● AIM
Repeat, exactly and only, the lines from the beginning of the data through the line with "return n.finish(col, 0.36, 0.5, 0.3)". Pictures are left out.

● DATA EXTRACT
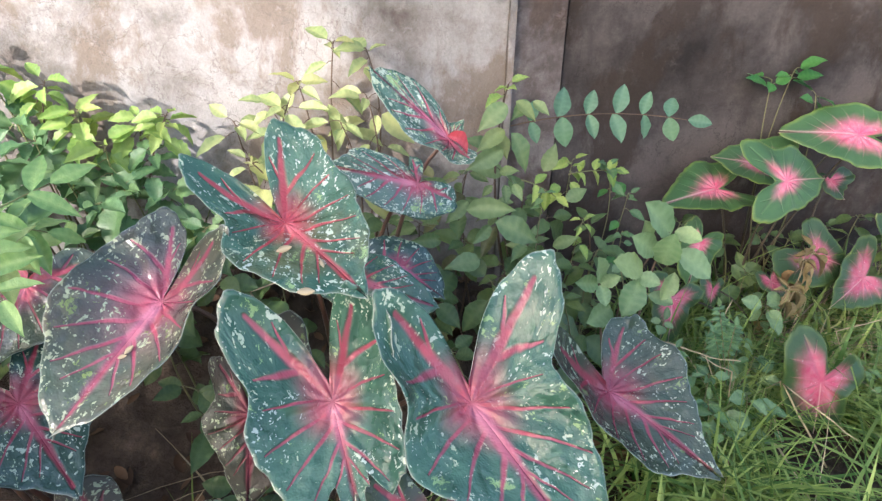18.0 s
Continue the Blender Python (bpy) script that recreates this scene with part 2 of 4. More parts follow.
def pink_material(name, reach, dark, rosy):
    """A green leaf with a ragged pink centre that follows the veins; reach is how far the pink spreads."""
    n = Nodes(name)
    uv = n.coords("UV")
    edge, vein = n.attr("edge"), vein_mask(n, 0.03)
    ragged = n.math("ADD", edge, n.math("MULTIPLY", n.math("SUBTRACT", n.noise(uv, 50, 4, 0.6), 0.5), 0.30))
    ragged = n.math("SUBTRACT", ragged, n.band(n.random(), 0.0, 1.0, -0.05, 0.10))
    ragged = n.math("SUBTRACT", ragged, n.band(vein, -3.0, 0.6, 0.0, 0.09, True))
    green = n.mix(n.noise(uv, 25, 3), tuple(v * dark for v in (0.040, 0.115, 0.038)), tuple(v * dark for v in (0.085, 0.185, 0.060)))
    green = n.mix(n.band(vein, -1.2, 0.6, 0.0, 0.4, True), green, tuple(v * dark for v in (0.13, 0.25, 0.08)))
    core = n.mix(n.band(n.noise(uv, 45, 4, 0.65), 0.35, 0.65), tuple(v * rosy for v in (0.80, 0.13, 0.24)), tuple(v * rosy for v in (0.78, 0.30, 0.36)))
    core = n.mix(n.band(n.noise(uv, 160, 2), 0.66, 0.70, 0.0, 0.6), core, (0.85, 0.60, 0.62))
    col = n.mix(n.band(ragged, reach - 0.34, reach + 0.22, 1.0, 0.0, True), green, core)
    col = n.mix(n.math("MULTIPLY", n.band(edge, 0.90, 1.0), n.band(n.noise(uv, 40, 3), 0.35, 0.60, 0.2, 0.85)), col, (0.26 * dark, 0.36 * dark, 0.07 * dark))
    rib = n.math("MULTIPLY", n.band(n.attr("leafx"), 0.006, 0.022, 1.0, 0.0), n.band(n.attr("leafy"), 0.0, 0.08))
    col = n.mix(n.math("MULTIPLY", rib, 0.6), col, (0.72, 0.45, 0.42))
    n.bump(n.math("ADD", n.noise(uv, 45, 3.0), n.math("MULTIPLY", n.band(vein, -1.5, 1, 0.0, 1.0, True), -0.6)), 0.5, 0.004)
    return n.finish(col, 0.36, 0.5, 0.3)


def foliage_material(name, a, b, rough=0.36, through=0.35):
    """A plain green leaf with lighter veins, varied from leaf to leaf."""
    n = Nodes(name)
    uv = n.coords("UV")
    rnd = n.random()
    col = n.mix(n.math("ADD", n.math("MULTIPLY", rnd, 0.8), n.math("MULTIPLY", n.noise(uv, 6, 3), 0.3)), a, b)
    vein = n.attr("vein")
    col = n.mix(n.math("MULTIPLY", vein, 0.35), col, (min(1, b[0] * 1.7), min(1, b[1] * 1.5), b[2] * 1.6))
    # now and then a leaf turns yellowish or dulls to brown
    col = n.mix(n.band(rnd, 0.84, 0.97, 0.0, 0.55), col, (b[0] * 1.15, b[1] * 0.98, b[2] * 0.7))
    col = n.mix(n.math("MULTIPLY", n.band(rnd, 0.0, 0.07, 1.0, 0.0), 0.5), col, (a[0] * 1.6, a[1] * 0.8, a[2] * 0.8))
    col = n.mix(n.band(n.noise(uv, 3.5, 4, 0.6), 0.35, 0.7, 0.0, 0.35), col, (a[0] * 0.7, a[1] * 0.8, a[2] * 0.9))
    spot = n.band(n.noise(uv, 9, 4, 0.7), 0.66, 0.74, 0, 0.55)
    col = n.mix(spot, col, (0.20, 0.16, 0.06))
    n.bump(n.math("ADD", n.noise(uv, 20, 2.0), n.math("MULTIPLY", vein, -0.8)), 0.3, 0.003)
    return n.finish(col, rough, 0.45, through)


def stem_material(name, a, b, rough=0.45):
    n = Nodes(name)
    v = n.coords("Object")
    n.bump(n.noise(v, 300, 3), 0.3, 0.001)
    return n.finish(n.mix(n.noise(v, 40, 4), a, b), rough, 0.4)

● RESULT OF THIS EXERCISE
18.0 s
Continue the Blender Python (bpy) script that recreates this scene with part 2 of 4. More parts follow.
def pink_material(name, reach, dark, rosy):
    """A green leaf with a ragged pink centre that follows the veins; reach is how far the pink spreads."""
    n = Nodes(name)
    uv = n.coords("UV")
    edge, vein = n.attr("edge"), vein_mask(n, 0.03)
    ragged = n.math("ADD", edge, n.math("MULTIPLY", n.math("SUBTRACT", n.noise(uv, 50, 4, 0.6), 0.5), 0.30))
    ragged = n.math("SUBTRACT", ragged, n.band(n.random(), 0.0, 1.0, -0.05, 0.10))
    ragged = n.math("SUBTRACT", ragged, n.band(vein, -3.0, 0.6, 0.0, 0.09, True))
    green = n.mix(n.noise(uv, 25, 3), tuple(v * dark for v in (0.040, 0.115, 0.038)), tuple(v * dark for v in (0.085, 0.185, 0.060)))
    green = n.mix(n.band(vein, -1.2, 0.6, 0.0, 0.4, True), green, tuple(v * dark for v in (0.13, 0.25, 0.08)))
    core = n.mix(n.band(n.noise(uv, 45, 4, 0.65), 0.35, 0.65), tuple(v * rosy for v in (0.80, 0.13, 0.24)), tuple(v * rosy for v in (0.78, 0.30, 0.36)))
    core = n.mix(n.band(n.noise(uv, 160, 2), 0.66, 0.70, 0.0, 0.6), core, (0.85, 0.60, 0.62))
    col = n.mix(n.band(ragged, reach - 0.34, reach + 0.22, 1.0, 0.0, True), green, core)
    col = n.mix(n.math("MULTIPLY", n.band(edge, 0.90, 1.0), n.band(n.noise(uv, 40, 3), 0.35, 0.60, 0.2, 0.85)), col, (0.26 * dark, 0.36 * dark, 0.07 * dark))
    rib = n.math("MULTIPLY", n.band(n.attr("leafx"), 0.006, 0.022, 1.0, 0.0), n.band(n.attr("leafy"), 0.0, 0.08))
    col = n.mix(n.math("MULTIPLY", rib, 0.6), col, (0.72, 0.45, 0.42))
    n.bump(n.math("ADD", n.noise(uv, 45, 3.0), n.math("MULTIPLY", n.band(vein, -1.5, 1, 0.0, 1.0, True), -0.6)), 0.5, 0.004)
    return n.finish(col, 0.36, 0.5, 0.3)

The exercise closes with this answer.